Melene Samedi estava a comprar sapatos na Baixa de Port au Prince. A terra tremeu e uma das suas pernas ficou presa num pedaço de cimento que o sismo arrancou de um edifício, fracturando-lhe o osso. Até foi levada depressa para o hospital, mas já era tarde e os médicos amputaram-lhe a perna abaixo do joelho.
A maioria das amputações tem sido feita no Hospital da Universidade, o principal da capital. Cirurgiões ouvidos pelo jornal "Guardian" acreditam que o tremor de terra vai deixar até 200 mil pessoas sem pelo menos um dos membros. Entre sábado e quarta-feira, a Handicap International contabilizou 400 amputações só em Port au Prince, estimando que os números vão aumentar "drasticamente" .
O sismo da semana passada no Haiti vai criar uma geração de amputados. Os números fazem pensar em países com campos de minas antipessoais deixados por guerras longas e munições de bombas de fragmentação a parecerem brinquedos por explodir.
Não, aqui houve um sismo. Mas foram muitos os que ficaram debaixo dos escombros por demasiado tempo, os que estiveram sem tratamento, os que foram tratados à pressa e voltaram sépticos. Ainda não acabou.
Em sismos há sempre "muitos ferimentos de membros porque é com eles que as pessoas protegem a cabeça e o tronco", explicou-nos Stephanie Stuart, directora da Handicap International no Reino Unido. "Aqui está a ser extremamente difícil levar o tratamento até às pessoas e, ao mesmo tempo, é uma área com grande densidade populacional. Muitas amputações não teriam de acontecer. Se as pessoas fossem vistas a tempo, as opções de tratamento seriam outras. Para além da densidade populacional, maior do que na zona do terramoto de 2005 no Paquistão ou no de 2008 na China, que não visaram as capitais, a diferença é que as estruturas para tratar desapareceram completamente e tiveram de ser restabelecidas", disse-nos numa conversa ao telefone.
Stephanie Stuart estima que os números vão subir porque "muitas pessoas com ferimentos menos graves não foram aos hospitais, por saberem que estão cheios ou pelas suas obrigações, por terem de ficar com os filhos, por exemplo, e quando forem será tarde" para evitar a amputação.

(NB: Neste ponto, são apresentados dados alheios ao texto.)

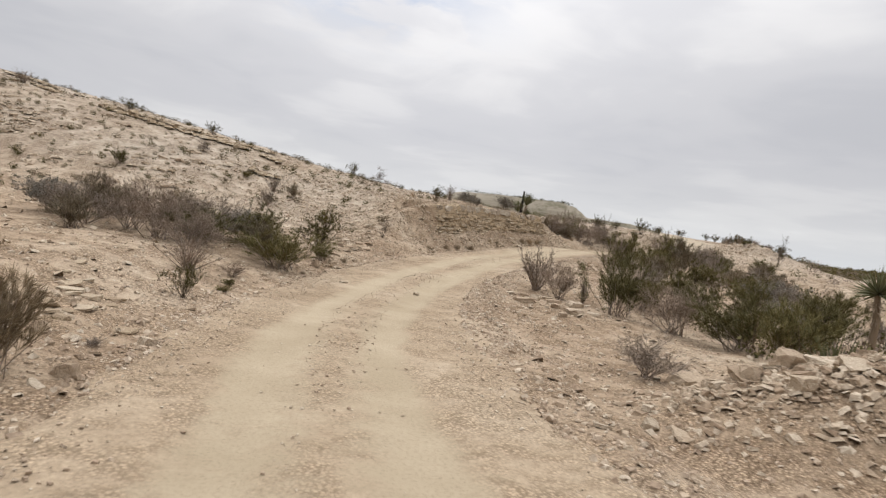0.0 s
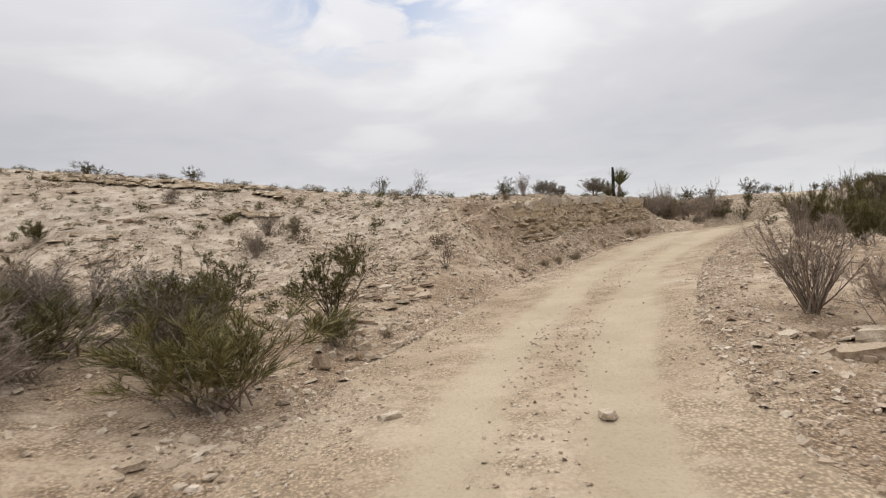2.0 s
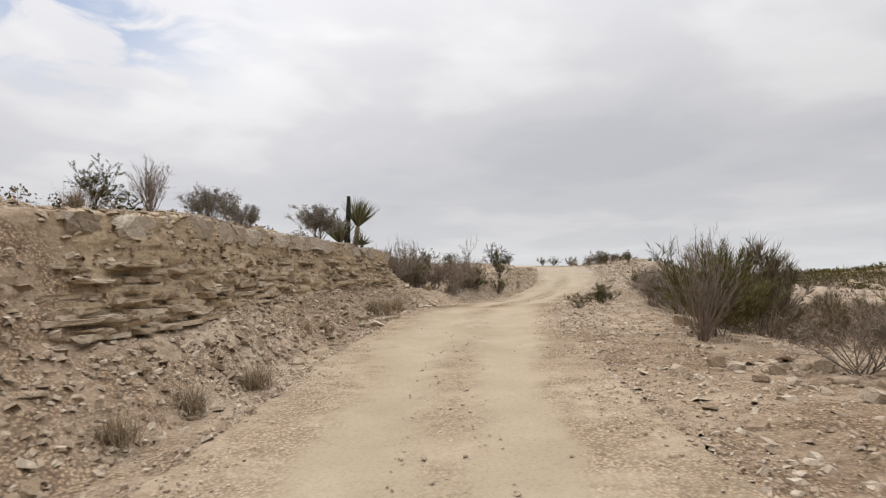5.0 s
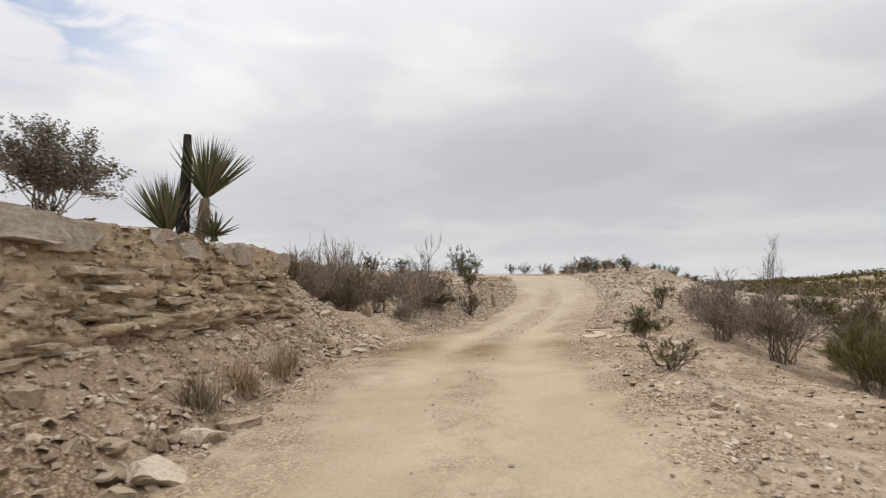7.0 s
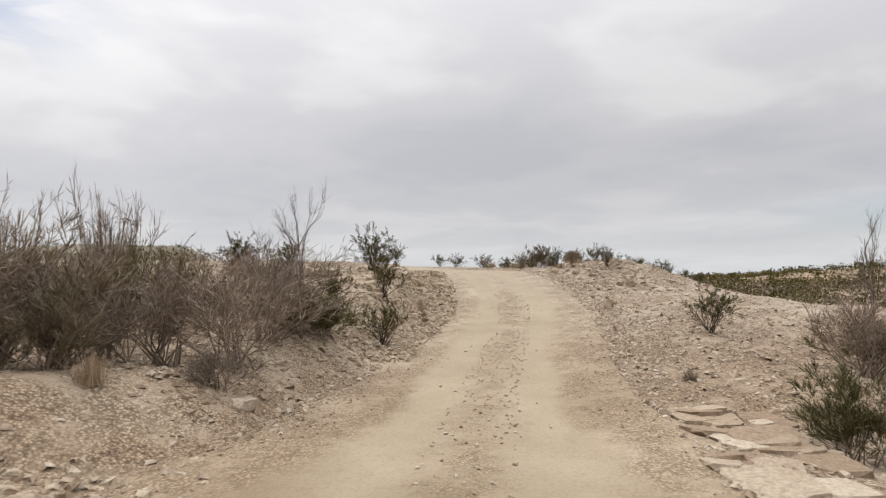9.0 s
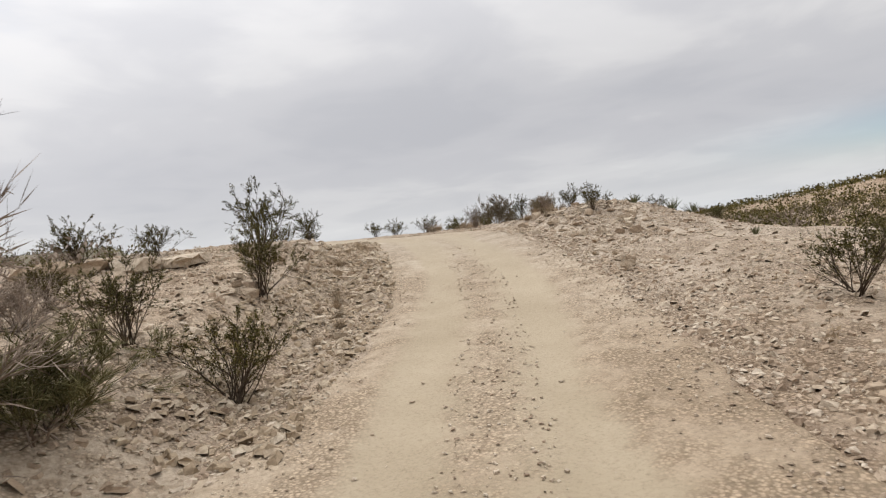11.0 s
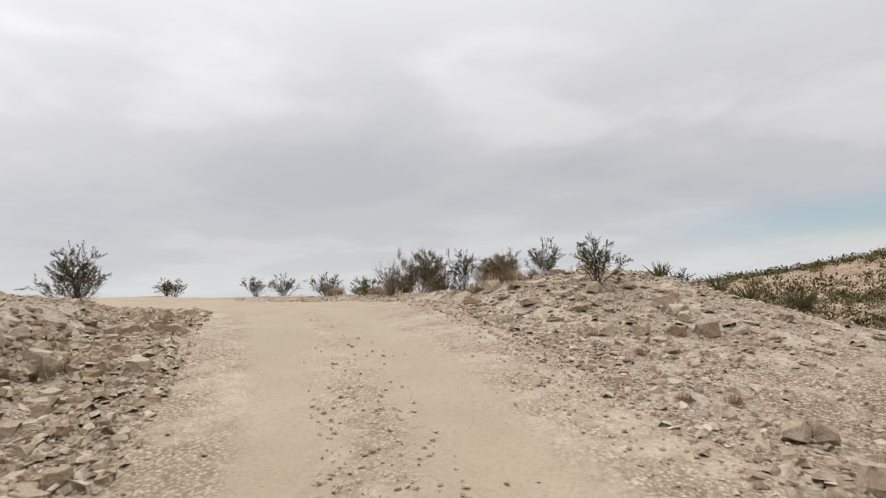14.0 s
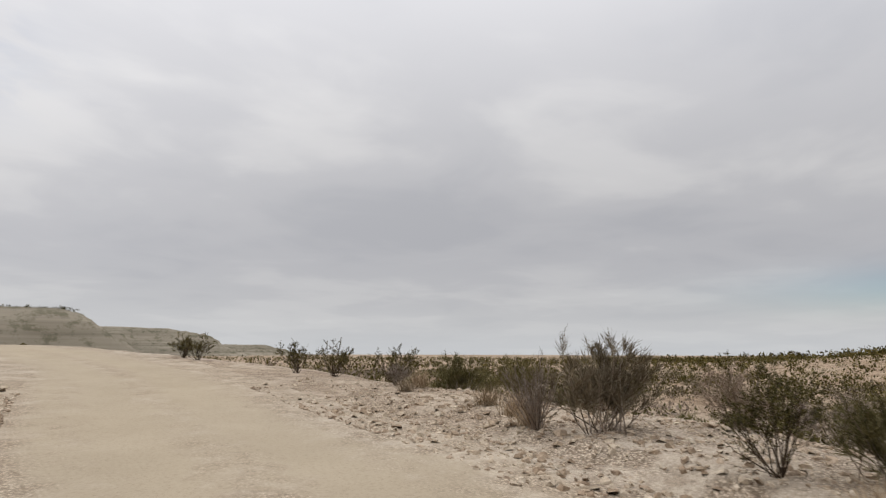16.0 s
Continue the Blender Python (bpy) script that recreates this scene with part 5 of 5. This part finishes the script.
STRATA_SLABS, STRATA_CHUNKS, STRATA_PLATES = recoat(SLABS, CUT_STONE), recoat(CHUNKS, CUT_STONE), recoat(PLATES, CUT_STONE)
SHAPES = {"slab": (SLABS, "limestone_slab", 0.06), "chunk": (CHUNKS, "limestone_rock", 0.15), "plate": (PLATES, "limestone_slab", 0.05),
          "cut_slab": (STRATA_SLABS, "tan_slab", 0.06), "cut_chunk": (STRATA_CHUNKS, "tan_rock", 0.15), "cut_plate": (STRATA_PLATES, "tan_slab", 0.04)}


def rock(x, y, size, shape="slab", turn=0.0, tip=(0, 0), label="pale broken limestone slab lying on gravel", group="loose limestone slabs"):
    r = random.Random(x * 3.1 + y * 9.7)
    meshes, name, lift = SHAPES[shape if isinstance(shape, str) else "chunk" if shape else "slab"]
    ob = new(name, r.choice(meshes))
    ob.matrix_basis = pose(x, y, height_at(x, y) + size * lift, tip[0] + r.uniform(-8, 8), tip[1] + r.uniform(-8, 8), turn or r.uniform(0, 360)) @ Matrix.Diagonal((size, size * r.uniform(0.8, 1.1), size * r.uniform(0.75, 1.1), 1))
    return tagged(ob, label, "rock", group)


rock(4.2, 6.9, .34, True, 20, (0, 0), "pale angular limestone block on the stone heap")
rock(5.9, 9.0, 1.0, False, 160, (8, 6), "long pale limestone slab on the stone heap")
rock(6.6, 9.5, .85, False, 150, (0, 14), "long pale limestone slab on the stone heap")
rock(6.6, 10.2, .45, True, 40, (0, 0), "rounded pale limestone block on the stone heap")
rock(5.1, 11.0, .42, True, 70, (0, 0), "pale angular limestone block on the stone heap")
rock(4.65, 11.0, .88, False, 10, (10, 0), "dark-edged limestone slab on the stone heap")
rock(-3.4, 5.9, .26, True, 10, (0, 0), "small white limestone block on the bank's foot")
for lx, ly, ls, lk, lt in ((2.81, 19.2, .6, "slab", 170), (3.72, 19.5, .52, "slab", 30), (3.73, 18.55, .55, "slab", 60), (4.4, 19.4, .72, "slab", 15), (4.03, 17.95, .58, "slab", 110),
                           (3.66, 17.38, .28, "chunk", 20), (3.63, 20.3, .6, "plate", 150), (3.2, 19.8, .34, "chunk", 75), (4.8, 18.4, .5, "slab", 140), (2.9, 20.4, .3, "slab", 95)):
    rock(lx, ly, ls, lk, lt, (4, 0), "pale limestone slab beside the wand bush")
rock(-0.5, 17.4, .25, False, 100, (0, 0), "flat grey stone lying on the dirt track")
rock(-2.6, 17.8, .26, False, 40)
rock(-3.4, 29.5, .5, False, 120, (0, 4), "pale square limestone block on the bare slope")
rock(-3.3, 29.2, .36, False, 60)
rock(-3.9, 20.1, .36, True, 130, (0, 20), "white limestone block at the green bush's foot")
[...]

"Em condições destas, descritas como uma zona de guerra, as pessoas estão a ser devolvidas à rua ou a campos improvisados onde condições de higiene péssimas conduzem a infecções e a gangrena", escreveu a organização de Stuart num comunicado.
Os Médicos Sem Fronteiras dizem que a última vez que se viram tantas amputações foi na Guerra da Crimeia (1853-1856).
Feridas com larvas.
Muitas são feitas em menos de nada e sem condições. "Fiz a minha primeira amputação com três fórceps, cinco tesouras e um bisturi, sem água e só com uma lanterna para iluminar a ferida", contou à AFP Jacques Lorblanches, dos Médicos Sem Fronteiras. Dois dias depois de chegar ao Haiti, este médico experiente já tinha perdido a conta ao número de amputações que realizou. "Nunca vi nada assim - feridas infectadas cheias de larvas."
"Temos muitas pessoas que chegam com feridas que não foram tapadas e infectaram. A única opção é amputar", disse à Reuters Roberto Feliz, um anestesista que está a trabalhar num hospital improvisado da ONU. "Tivemos de comprar uma serra no mercado para continuar a amputar. Estamos a correr contra o tempo", disse num comunicado Lois de Filippi, do Hospital Choscal, gerido pelos MSF.
Face à dimensão da tragédia, o futuro parece ainda mais distante com uma perna ou um braço a menos. "Não tenho trabalho nem casa. E agora isto", foi o lamento ouvido pelo "Guardian" ao marido de Melene Samedi, Schiller Polycarpe, de 27 anos.
É por isso que a Handicap International tenta reunir equipas capazes de prepararem as pessoas para viver sem os membros que agora perdem. "A amputação salvou-lhes a vida", diz Stuart. "Agora é preciso encontrar-lhe fisioterapeutas, técnicos para as aconselharem, é preciso saber em que condições estão a manter as feridas para poderem receber próteses, quem as ajude a aprender a andar depois das próteses, a fazer o tratamento pós-amputação, que é muito traumático."